Alvin J. Green III (born June 9, 1998) is an American professional football cornerback. He played college football for the Oklahoma State Cowboys, and signed with the Cleveland Browns as an undrafted free agent in 2020.

== Early life ==
Green played cornerback at DeSoto High School. He was a three-star cornerback coming out of high school, receiving offers from several Division I schools, such as Missouri, Colorado, and Oklahoma. Green ultimately committed to Oklahoma State on August 25, 2015.

== College career ==
Green was named a Jim Thorpe award semifinalist after his senior season. Green participated in the 2020 Senior Bowl on January 25, 2020.

== Professional career ==

Pre-draft measurables
| Height | Weight | Arm length | Hand span | Wingspan | 40-yard dash | 10-yard split | 20-yard split | 20-yard shuttle | Three-cone drill | Vertical jump | Broad jump | Bench press |
| 6 ft 1+1⁄2 in (1.87 m) | 202 lb (92 kg) | 30+7⁄8 in (0.78 m) | 9 in (0.23 m) | 6 ft 2+7⁄8 in (1.90 m) | 4.62 s | 1.55 s | 2.69 s | 4.28 s | 7.20 s | 34.0 in (0.86 m) | 9 ft 6 in (2.90 m) | 13 reps |
All values from NFL Combine/Pro Day

===Cleveland Browns===
After going undrafted in the 2020 NFL draft, Green signed with the Cleveland Browns as an undrafted free agent on May 5, 2020. He was waived during final roster cuts on September 5, 2020, and signed to the practice squad the next day. He was elevated to the active roster on September 26 and January 2, 2021, for the team's weeks 3 and 17 games against the Washington Football Team and Pittsburgh Steelers, and reverted to the practice squad after each game. Green was elevated to the active roster yet again on January 9, 2021, for the team's wild card playoff game against the Steelers, and reverted to the practice squad again following the game. He was placed on the practice squad/injured list on January 12.

Green signed a reserve/futures contract by the Browns on January 18, 2021. In Week 17 of the 2021 season, he recorded his first professional interception against the Steelers.

After making the initial 53-man roster before the start the 2023 season, Green was waived by the Browns on August 30, 2023. Two days later, Green signed with Browns' practice squad. He was not signed to a reserve/future contract by the team after the season and thus became a free agent upon the expiration of his practice squad contract.

===Minnesota Vikings===
On January 23, 2024, Green signed a reserve/future contract with the Minnesota Vikings. He was released on August 26.

===Los Angeles Rams===
On November 18, 2024, Green signed with the Los Angeles Rams practice squad, but did not see action during the remainder of the season.
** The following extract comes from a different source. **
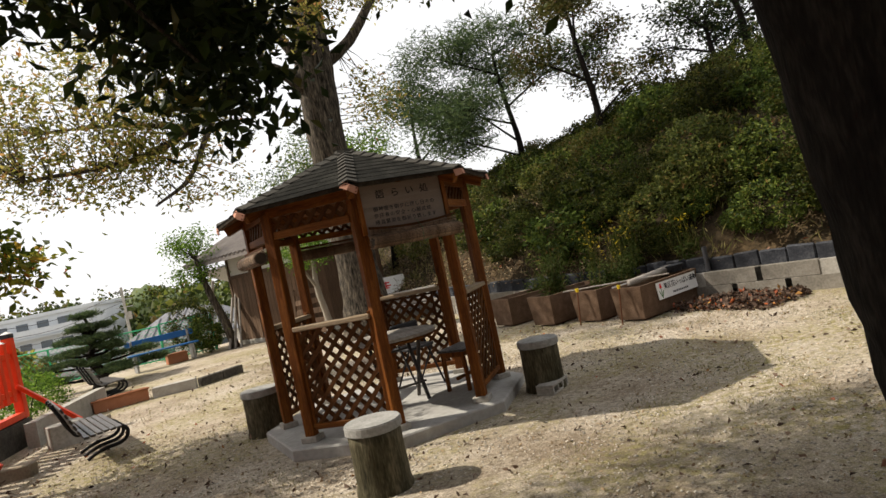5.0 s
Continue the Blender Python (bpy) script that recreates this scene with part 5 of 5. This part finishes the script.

He signed a reserve/future contract on January 20, 2025.

On August 26, 2025, Green was released by the Rams as part of final roster cuts and re-signed to the practice squad the next day. Prior to the Rams' Week 6 game at the Baltimore Ravens, Green was elevated to the team's active roster.

===Miami Dolphins===
On November 19, 2025, Green was signed by the Miami Dolphins off of the Rams' practice squad.

On March 11, 2026, Green re-signed with the Dolphins. He was released on August 31.

== Personal life ==
Alvin Green III (AJ) is the eldest and only son of Nissaa Muhammad and Alvin Green II. He has two sisters Nila Green and Nadiya Green.